# AIM OF THE EXERCISE:
Return each line of the listing below, unchanged, and omit the images.

-- START --

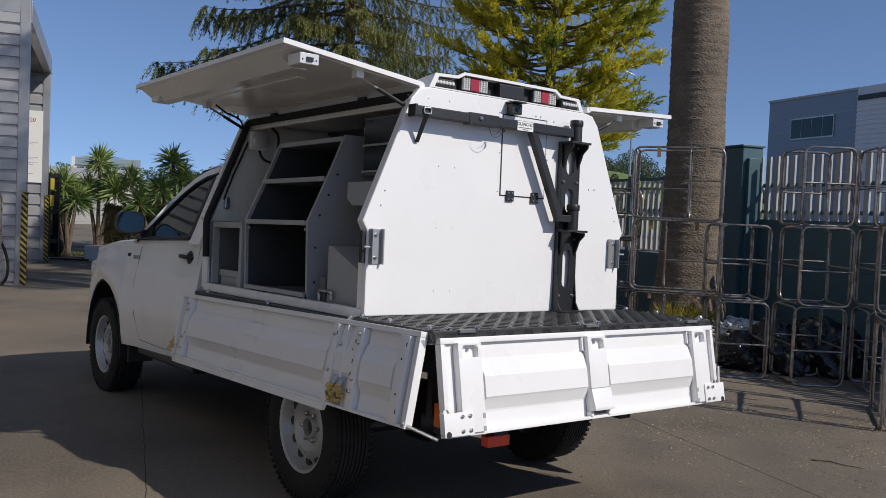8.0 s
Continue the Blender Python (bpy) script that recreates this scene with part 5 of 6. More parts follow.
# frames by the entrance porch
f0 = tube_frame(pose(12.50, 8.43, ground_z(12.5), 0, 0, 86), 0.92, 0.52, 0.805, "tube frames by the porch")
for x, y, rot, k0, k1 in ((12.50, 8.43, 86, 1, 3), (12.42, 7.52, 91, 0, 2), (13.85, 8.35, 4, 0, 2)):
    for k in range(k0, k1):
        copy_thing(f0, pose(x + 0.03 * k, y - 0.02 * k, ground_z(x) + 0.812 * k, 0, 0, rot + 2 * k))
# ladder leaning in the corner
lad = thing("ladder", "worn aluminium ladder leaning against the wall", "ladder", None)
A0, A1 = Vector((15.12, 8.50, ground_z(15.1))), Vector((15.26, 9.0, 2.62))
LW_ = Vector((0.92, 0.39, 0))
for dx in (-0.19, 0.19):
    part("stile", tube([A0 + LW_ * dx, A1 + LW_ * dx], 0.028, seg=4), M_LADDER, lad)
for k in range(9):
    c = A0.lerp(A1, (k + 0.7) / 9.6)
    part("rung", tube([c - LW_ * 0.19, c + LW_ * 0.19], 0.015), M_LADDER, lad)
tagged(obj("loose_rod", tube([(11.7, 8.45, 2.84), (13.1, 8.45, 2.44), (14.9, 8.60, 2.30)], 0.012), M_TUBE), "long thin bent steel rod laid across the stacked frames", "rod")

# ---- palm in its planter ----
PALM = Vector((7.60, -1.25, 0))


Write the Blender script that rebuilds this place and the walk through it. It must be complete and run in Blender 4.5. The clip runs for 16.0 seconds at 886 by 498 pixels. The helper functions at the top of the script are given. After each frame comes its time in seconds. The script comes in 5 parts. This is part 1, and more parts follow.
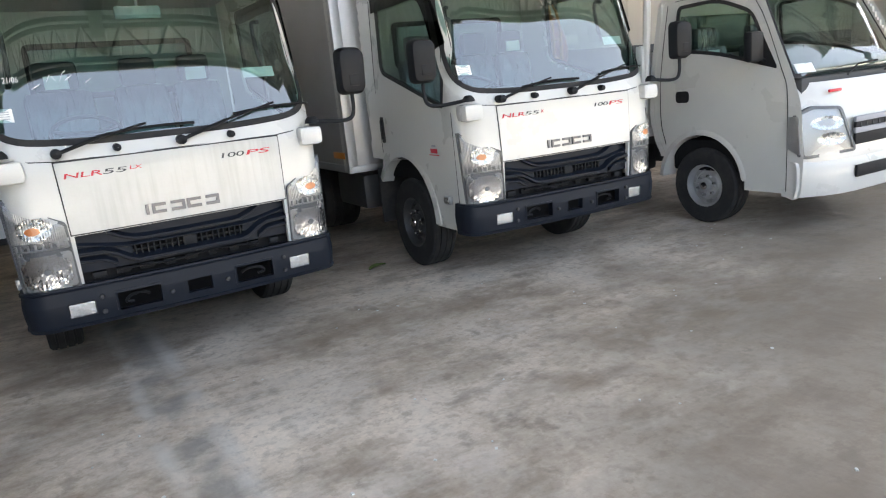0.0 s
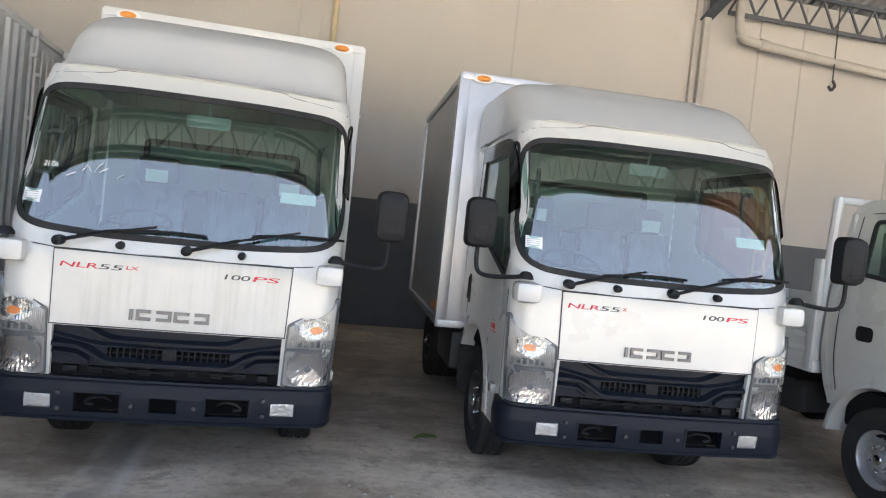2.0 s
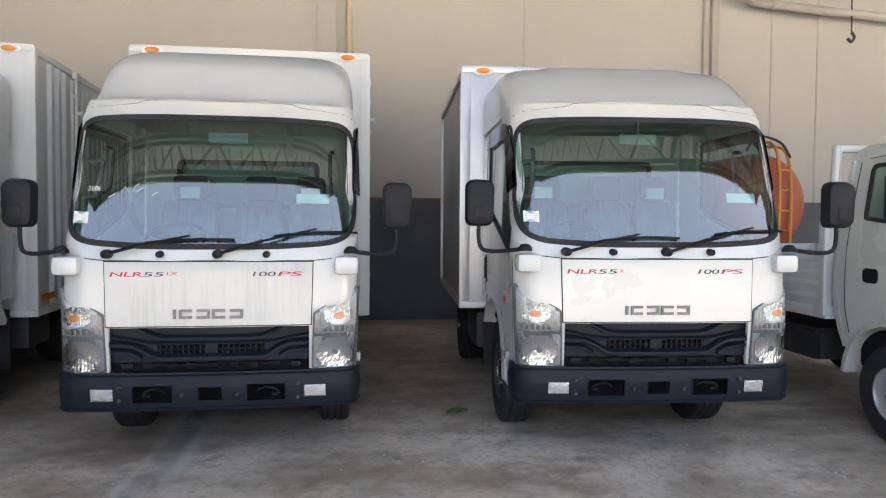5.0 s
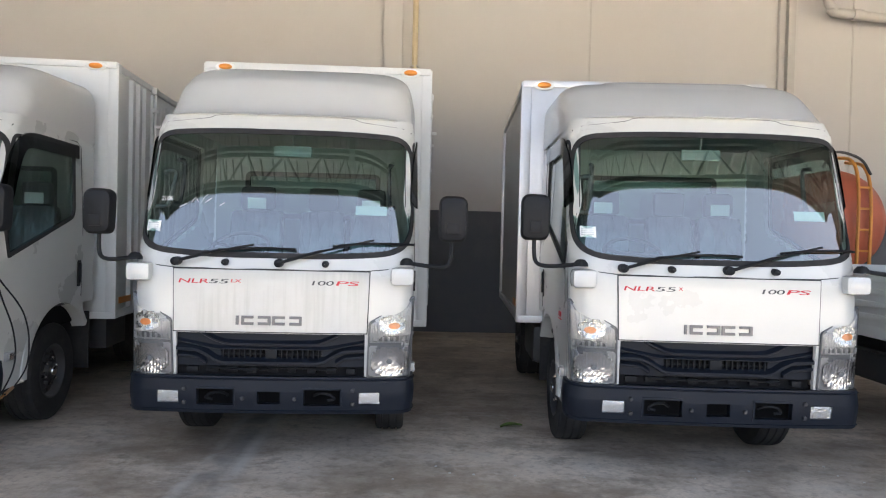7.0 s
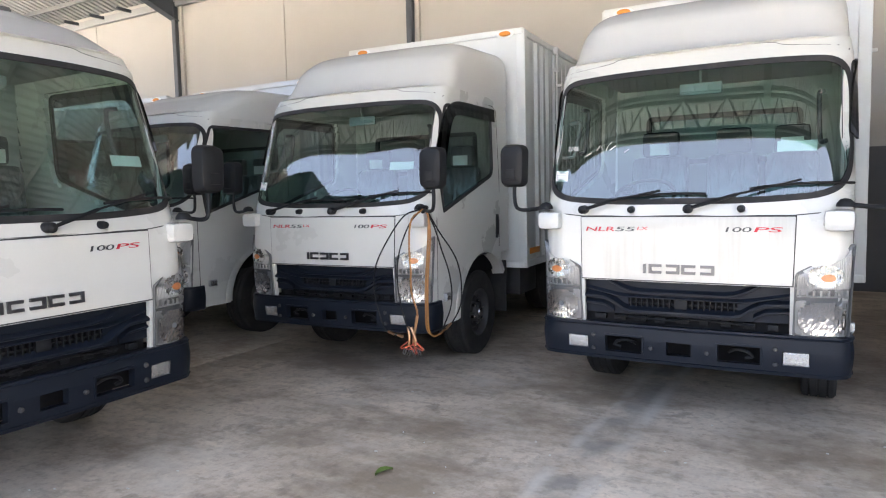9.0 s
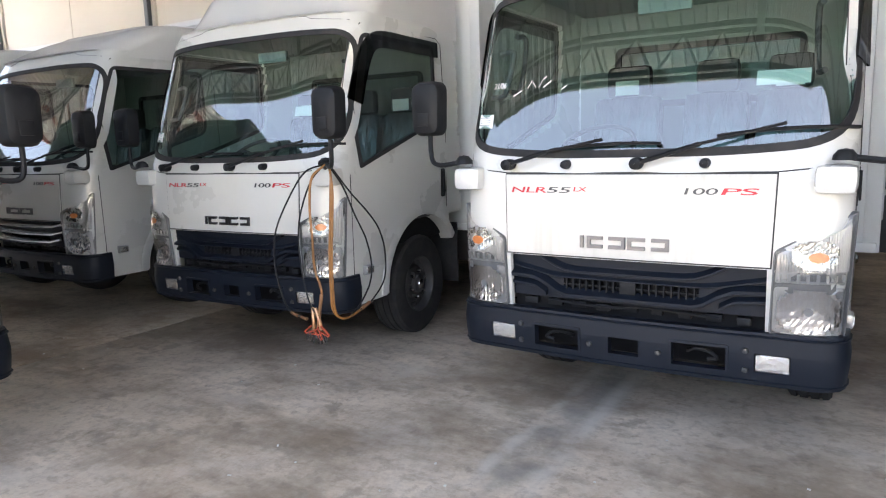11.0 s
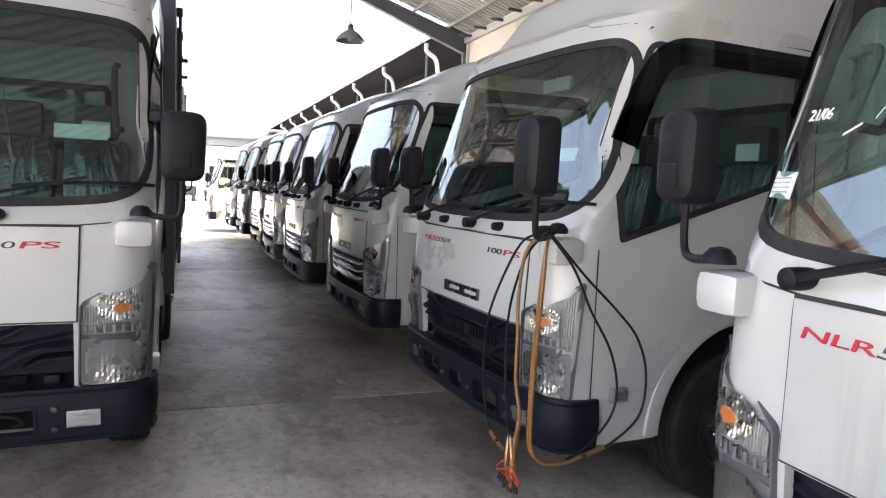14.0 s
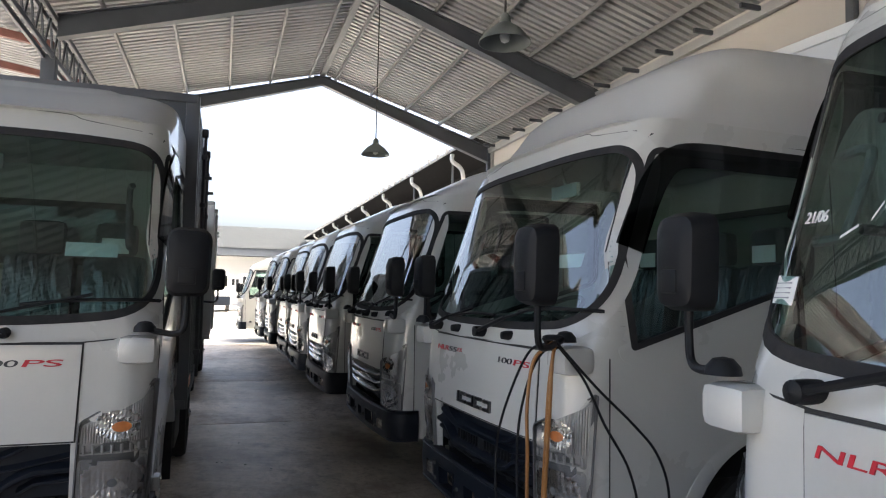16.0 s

-- END --

# OUTPUT BELOW:
8.0 s
Continue the Blender Python (bpy) script that recreates this scene with part 5 of 6. More parts follow.
# frames by the entrance porch
f0 = tube_frame(pose(12.50, 8.43, ground_z(12.5), 0, 0, 86), 0.92, 0.52, 0.805, "tube frames by the porch")
for x, y, rot, k0, k1 in ((12.50, 8.43, 86, 1, 3), (12.42, 7.52, 91, 0, 2), (13.85, 8.35, 4, 0, 2)):
    for k in range(k0, k1):
        copy_thing(f0, pose(x + 0.03 * k, y - 0.02 * k, ground_z(x) + 0.812 * k, 0, 0, rot + 2 * k))
# ladder leaning in the corner
lad = thing("ladder", "worn aluminium ladder leaning against the wall", "ladder", None)
A0, A1 = Vector((15.12, 8.50, ground_z(15.1))), Vector((15.26, 9.0, 2.62))
LW_ = Vector((0.92, 0.39, 0))
for dx in (-0.19, 0.19):
    part("stile", tube([A0 + LW_ * dx, A1 + LW_ * dx], 0.028, seg=4), M_LADDER, lad)
for k in range(9):
    c = A0.lerp(A1, (k + 0.7) / 9.6)
    part("rung", tube([c - LW_ * 0.19, c + LW_ * 0.19], 0.015), M_LADDER, lad)
tagged(obj("loose_rod", tube([(11.7, 8.45, 2.84), (13.1, 8.45, 2.44), (14.9, 8.60, 2.30)], 0.012), M_TUBE), "long thin bent steel rod laid across the stacked frames", "rod")

# ---- palm in its planter ----
PALM = Vector((7.60, -1.25, 0))


Write the Blender script that rebuilds this place and the walk through it. It must be complete and run in Blender 4.5. The clip runs for 16.0 seconds at 886 by 498 pixels. The helper functions at the top of the script are given. After each frame comes its time in seconds. The script comes in 5 parts. This is part 1, and more parts follow.
0.0 s
2.0 s
5.0 s
7.0 s
9.0 s
11.0 s
14.0 s
16.0 s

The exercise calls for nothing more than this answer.